In the end, the education ministry surrendered to the teaching unions over the evaluation system, the bill for which it had submitted to the House for approval. As expected, the political parties, led by the president of the education committee, Pavlos Mylonas, unquestioningly sided with the unions. There are, after all, parliamentary elections next year and no party (and no deputy) would want to fall foul of unions representing tens of thousands of voters. The unions are supported, as a matter of principle, by the parties, even when they are being totally unreasonable.
Education Minister Athena Michaelidou put a brave face to the humiliation of giving in to the unions’ blackmail, claiming at a House education committee meeting on Wednesday that she was satisfied with this outcome. Having declared there was no scope for more negotiations with the unions and submitted the bill to House for approval, the minister will now start a new round of negotiations, via the House education committee. The latter will receive counter proposals from the unions and forward them to the education minister so there could be more talks. Unions had threatened strikes if there was no dialogue.
In Cyprus’ union ruled public sector the workers have the right to decide how their work would be evaluated, while the employer (the state) must have minimal say in the matter. Union bosses expressed some ludicrous objections to the ministry’s proposed scheme, the most absurd being their objection to teachers being evaluated by the head teacher! It is like a private business barring its CEO from evaluating an employee’s job performance, because the employees object.
The unions seem to have two objectives.

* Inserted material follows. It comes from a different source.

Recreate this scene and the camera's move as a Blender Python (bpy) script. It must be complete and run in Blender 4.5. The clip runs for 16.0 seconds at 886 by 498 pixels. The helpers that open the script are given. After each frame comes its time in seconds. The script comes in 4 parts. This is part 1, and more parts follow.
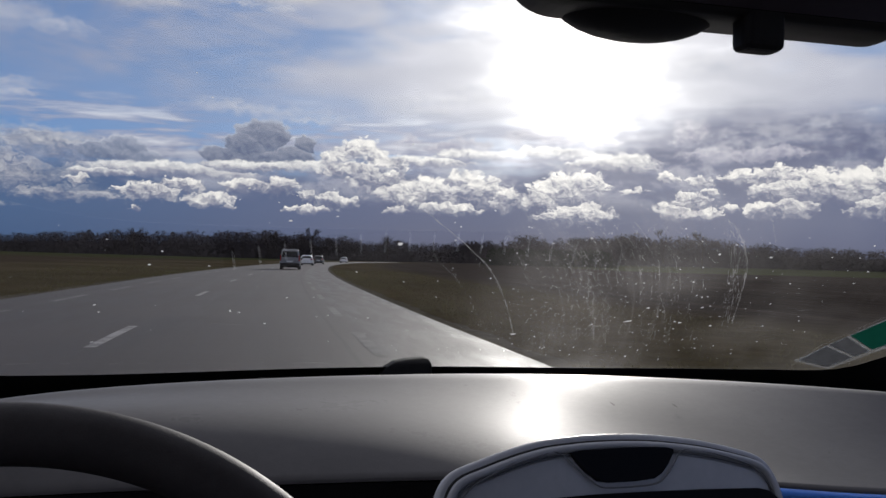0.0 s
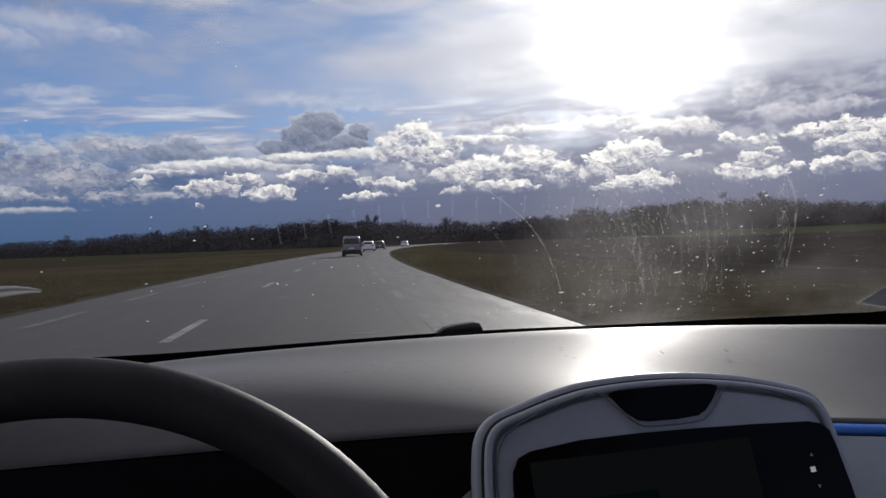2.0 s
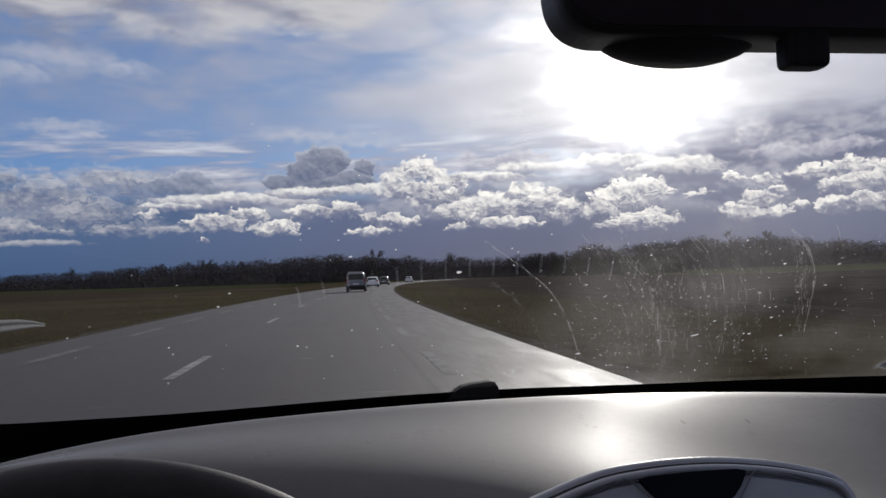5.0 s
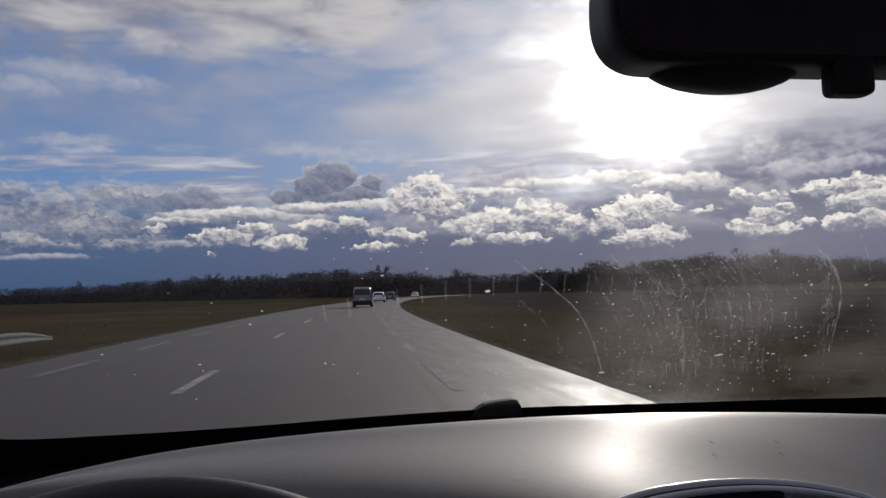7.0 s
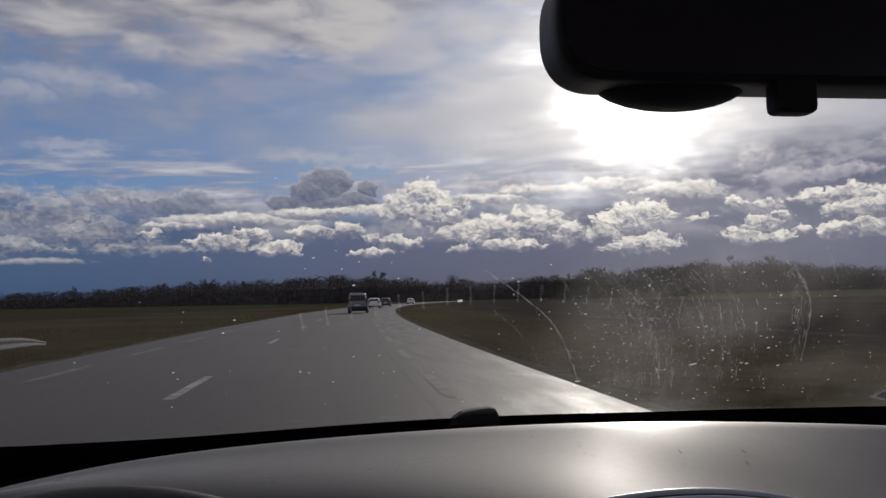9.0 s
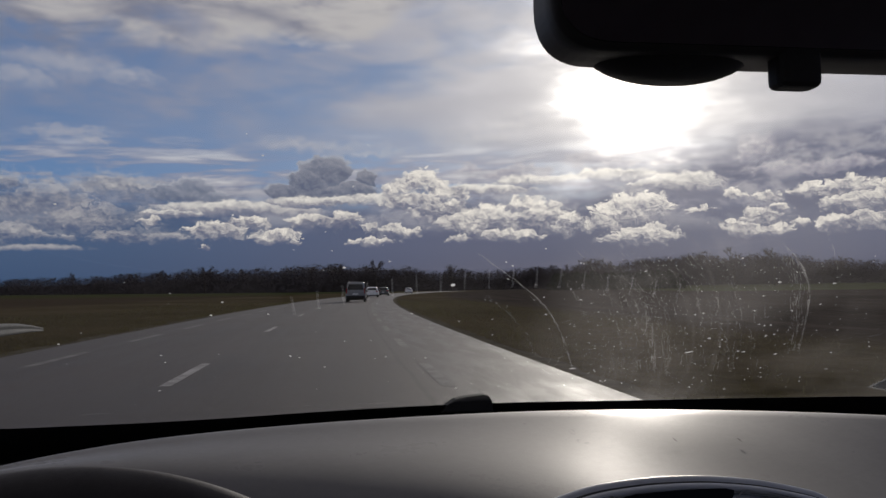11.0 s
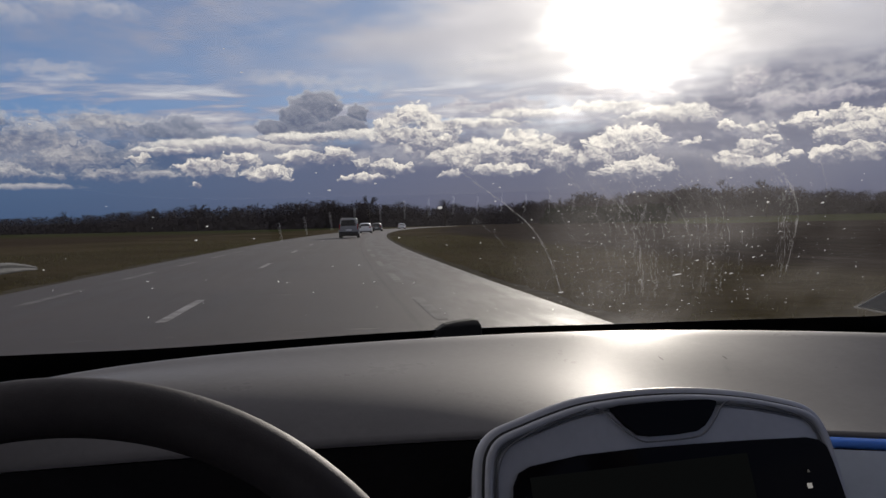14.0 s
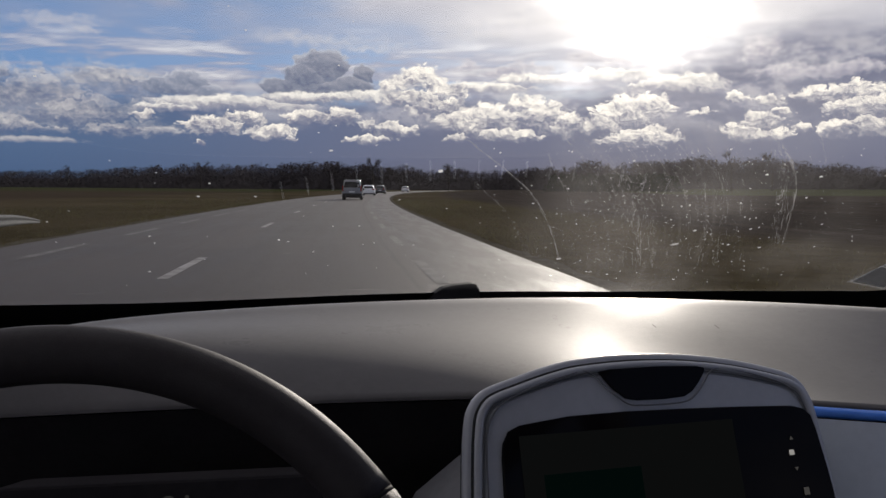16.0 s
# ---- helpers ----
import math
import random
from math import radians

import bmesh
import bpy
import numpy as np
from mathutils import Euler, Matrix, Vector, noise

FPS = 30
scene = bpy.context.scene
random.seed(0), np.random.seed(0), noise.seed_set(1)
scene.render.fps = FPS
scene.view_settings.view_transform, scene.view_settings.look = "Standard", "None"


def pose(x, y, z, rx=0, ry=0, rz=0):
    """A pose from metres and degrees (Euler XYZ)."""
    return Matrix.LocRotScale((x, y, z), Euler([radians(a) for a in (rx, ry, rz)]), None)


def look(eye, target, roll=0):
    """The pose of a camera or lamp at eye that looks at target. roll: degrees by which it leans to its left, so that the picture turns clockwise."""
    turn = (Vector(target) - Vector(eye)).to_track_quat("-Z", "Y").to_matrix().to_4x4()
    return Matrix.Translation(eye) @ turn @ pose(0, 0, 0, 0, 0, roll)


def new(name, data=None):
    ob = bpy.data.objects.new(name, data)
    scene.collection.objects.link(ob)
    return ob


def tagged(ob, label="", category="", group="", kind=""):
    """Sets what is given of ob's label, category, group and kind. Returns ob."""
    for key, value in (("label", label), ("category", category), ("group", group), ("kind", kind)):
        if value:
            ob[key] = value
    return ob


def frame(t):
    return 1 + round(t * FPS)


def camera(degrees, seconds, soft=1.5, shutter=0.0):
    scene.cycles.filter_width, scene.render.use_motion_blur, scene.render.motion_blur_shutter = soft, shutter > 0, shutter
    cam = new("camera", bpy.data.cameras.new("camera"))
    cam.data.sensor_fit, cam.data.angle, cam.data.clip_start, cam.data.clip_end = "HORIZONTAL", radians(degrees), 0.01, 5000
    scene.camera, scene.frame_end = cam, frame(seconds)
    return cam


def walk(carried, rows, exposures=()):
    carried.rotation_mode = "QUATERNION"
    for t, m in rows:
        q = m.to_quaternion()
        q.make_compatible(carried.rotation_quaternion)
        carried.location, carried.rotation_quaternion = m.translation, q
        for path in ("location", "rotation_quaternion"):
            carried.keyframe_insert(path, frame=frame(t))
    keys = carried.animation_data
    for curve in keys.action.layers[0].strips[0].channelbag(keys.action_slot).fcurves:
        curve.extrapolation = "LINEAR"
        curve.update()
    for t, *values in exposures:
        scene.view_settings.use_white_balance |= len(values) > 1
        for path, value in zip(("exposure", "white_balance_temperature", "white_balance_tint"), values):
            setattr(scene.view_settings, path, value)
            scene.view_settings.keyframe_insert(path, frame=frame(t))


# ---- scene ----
cam = camera(57.0, 16.0, soft=1.5)
PATH = [
    (0, (-0.005, 0.001, 1.121), (0.457, 1.947, 1.151), 1.6),
    (0.5, (-0.005, 0.01, 1.115), (0.39, 1.97, 1.075), 1.1),
    (1, (-0.011, 0.008, 1.112), (0.316, 1.981, 1.107), -0.6),
    (1.5, (-0.011, 0.006, 1.118), (0.297, 1.981, 1.174), -1.6),
    (2, (0.016, -0.004, 1.101), (0.333, 1.97, 1.081), -2.1),
    (2.2, (0.019, -0.001, 1.092), (0.35, 1.964, 0.921), -2.2),
    (2.5, (0.017, -0.002, 1.093), (0.355, 1.957, 0.882), -2.4),
    (2.7, (0.012, -0.003, 1.104), (0.349, 1.958, 0.894), -2.4),
    (3, (0.008, -0.007, 1.123), (0.35, 1.961, 1.032), -2.1),
    (3.5, (0.006, -0.01, 1.127), (0.348, 1.961, 1.134), -1.9),
    (4, (0.008, -0.009, 1.129), (0.335, 1.963, 1.154), -2.2),
    (6.5, (-0.024, -0.008, 1.136), (0.262, 1.968, 1.248), -0.8),
    (7, (-0.026, -0.012, 1.137), (0.269, 1.963, 1.244), -1.3),
    (7.5, (-0.023, -0.021, 1.144), (0.277, 1.953, 1.262), -1.7),
    (8, (-0.019, -0.026, 1.145), (0.286, 1.947, 1.263), -1.5),
    (8.5, (-0.014, -0.029, 1.149), (0.287, 1.944, 1.267), -0.8),
    (9, (-0.003, -0.024, 1.14), (0.302, 1.949, 1.262), -1.1),
    (11.5, (0.005, -0.007, 1.13), (0.314, 1.967, 1.202), -0.5),
    (12, (0.0, -0.006, 1.124), (0.305, 1.97, 1.148), -0.6),
    (12.5, (-0.002, -0.007, 1.126), (0.307, 1.969, 1.146), -0.7),
    (13, (0.0, -0.005, 1.125), (0.311, 1.97, 1.126), -1.0),
    (13.5, (0.002, -0.01, 1.13), (0.316, 1.966, 1.132), -1.0),
    (14, (0.012, -0.004, 1.121), (0.335, 1.969, 1.059), -1.2),
    (14.5, (0.022, -0.014, 1.12), (0.35, 1.956, 1.028), -1.8),
    (15, (0.045, -0.03, 1.12), (0.379, 1.938, 0.99), -2.2),
    (15.5, (0.039, -0.027, 1.124), (0.369, 1.941, 0.991), -1.1),
    (16, (0.014, -0.013, 1.12), (0.33, 1.956, 0.971), 0.4),
]
walk(cam, [(t, look(eye, target, roll)) for t, eye, target, roll in PATH],
     exposures=[(0, 0.46, 6500, 10), (1.5, 0.54, 6500, 10), (2.2, 0.60, 6500, 10), (2.7, 0.72, 6500, 10), (3.0, 0.76, 6500, 10), (3.5, 0.71, 6500, 10),
                (4.2, 0.57, 6500, 10), (6.5, 0.34, 6700, 11), (8.0, 0.26, 6800, 11), (11.5, 0.10, 6900, 11), (12.5, 0.14, 6900, 11),
                (14.5, 0.46, 7000, 11), (16, 0.58, 7000, 11)])

# ---- world, sun ----
SUN_AZ, SUN_EL = 22.6, 13.7          # degrees right of the road's direction, above the horizon
SUN_DIR = Vector((math.sin(radians(SUN_AZ)) * math.cos(radians(SUN_EL)),
                  math.cos(radians(SUN_AZ)) * math.cos(radians(SUN_EL)), math.sin(radians(SUN_EL))))


class Nodes:
    """A few short ways to write a node tree."""

    def __init__(self, tree):
        self.tree = tree
        tree.nodes.clear()

    def add(self, kind, operation="", data_type="", blend_type="", use_clamp=False, interpolation_type=""):
        n = self.tree.nodes.new(kind)
        if data_type:
            n.data_type = data_type
        if operation:
            n.operation = operation
        if blend_type:
            n.blend_type = blend_type
        if interpolation_type:
            n.interpolation_type = interpolation_type
        if use_clamp:
            n.use_clamp = True
        return n

    def put(self, socket, value):
        if isinstance(value, bpy.types.NodeSocket):
            self.tree.links.new(value, socket)
        elif value is not None:
            socket.default_value = value

    def m(self, op, a, b=None, c=None, clamp=False):
        n = self.add("ShaderNodeMath", operation=op, use_clamp=clamp)
        for s, v in zip(n.inputs, (a, b, c)):
            self.put(s, v)
        return n.outputs[0]

    def step(self, x, lo, hi):
        n = self.add("ShaderNodeMapRange", interpolation_type="SMOOTHSTEP")
        for s, v in zip(n.inputs, (x, lo, hi, 0.0, 1.0)):
            self.put(s, v)
        return n.outputs[0]

    def lin(self, x, lo, hi, a, b):
        n = self.add("ShaderNodeMapRange")
        for s, v in zip(n.inputs, (x, lo, hi, a, b)):
            self.put(s, v)
        return n.outputs[0]

    def mix(self, f, a, b):
        n = self.add("ShaderNodeMix", data_type="RGBA")
        self.put(n.inputs[0], f)
        for s, v in ((n.inputs[6], a), (n.inputs[7], b)):
            self.put(s, (*v, 1) if isinstance(v, tuple) and len(v) == 3 else v)
        return n.outputs[2]

    def noise(self, vec, scale, detail=4, rough=0.5, warp=0.0):
        n = self.add("ShaderNodeTexNoise")
        self.put(n.inputs["Vector"], vec)
        n.inputs["Scale"].default_value, n.inputs["Detail"].default_value = scale, detail
        n.inputs["Roughness"].default_value, n.inputs["Distortion"].default_value = rough, warp
        return n.outputs["Fac"]

    def spot(self, p, sx, sy, sz=0.0, ax=0.0, ay=0.0):
        """A point stretched by sx, sy and moved along to a level sz of its own."""
        n = self.add("ShaderNodeMapping")
        self.put(n.inputs["Vector"], p)
        n.inputs["Location"].default_value, n.inputs["Scale"].default_value = (ax * sx, ay * sy, sz), (sx, sy, 1.0)
        return n.outputs[0]

    def xyz(self, x, y, z=0.0):
        n = self.add("ShaderNodeCombineXYZ")
        for s, v in zip(n.inputs, (x, y, z)):
            self.put(s, v)
        return n.outputs[0]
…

The first is to delay the introduction of the new system, which was meant to come into force at the start of the new school year. The second is to make the evaluation system as ineffective and unreliable as possible so it does not penalize indolent, poor performing union members.
Some delay has already been achieved, with the minister optimistically expressing the hope the evaluation system would be introduced in January, so as to avoid a €60m fine that would be imposed by the European Commission for the failure to meet the deadline set by the recovery and resilience plan. Once Michaelidou agreed to more dialogue there is no guarantee there could be agreement by the end of this year, as the union bosses have great expertise in a big range of delaying tactics. In fact, it would be no surprise if the evaluation system became the subject of never-ending negotiations.
What a shame the minister, who had stood up to the unions and had become the target of abusive comments was forced to back down in the end, because everyone turned against her, including her government which has a policy of pandering to the unions.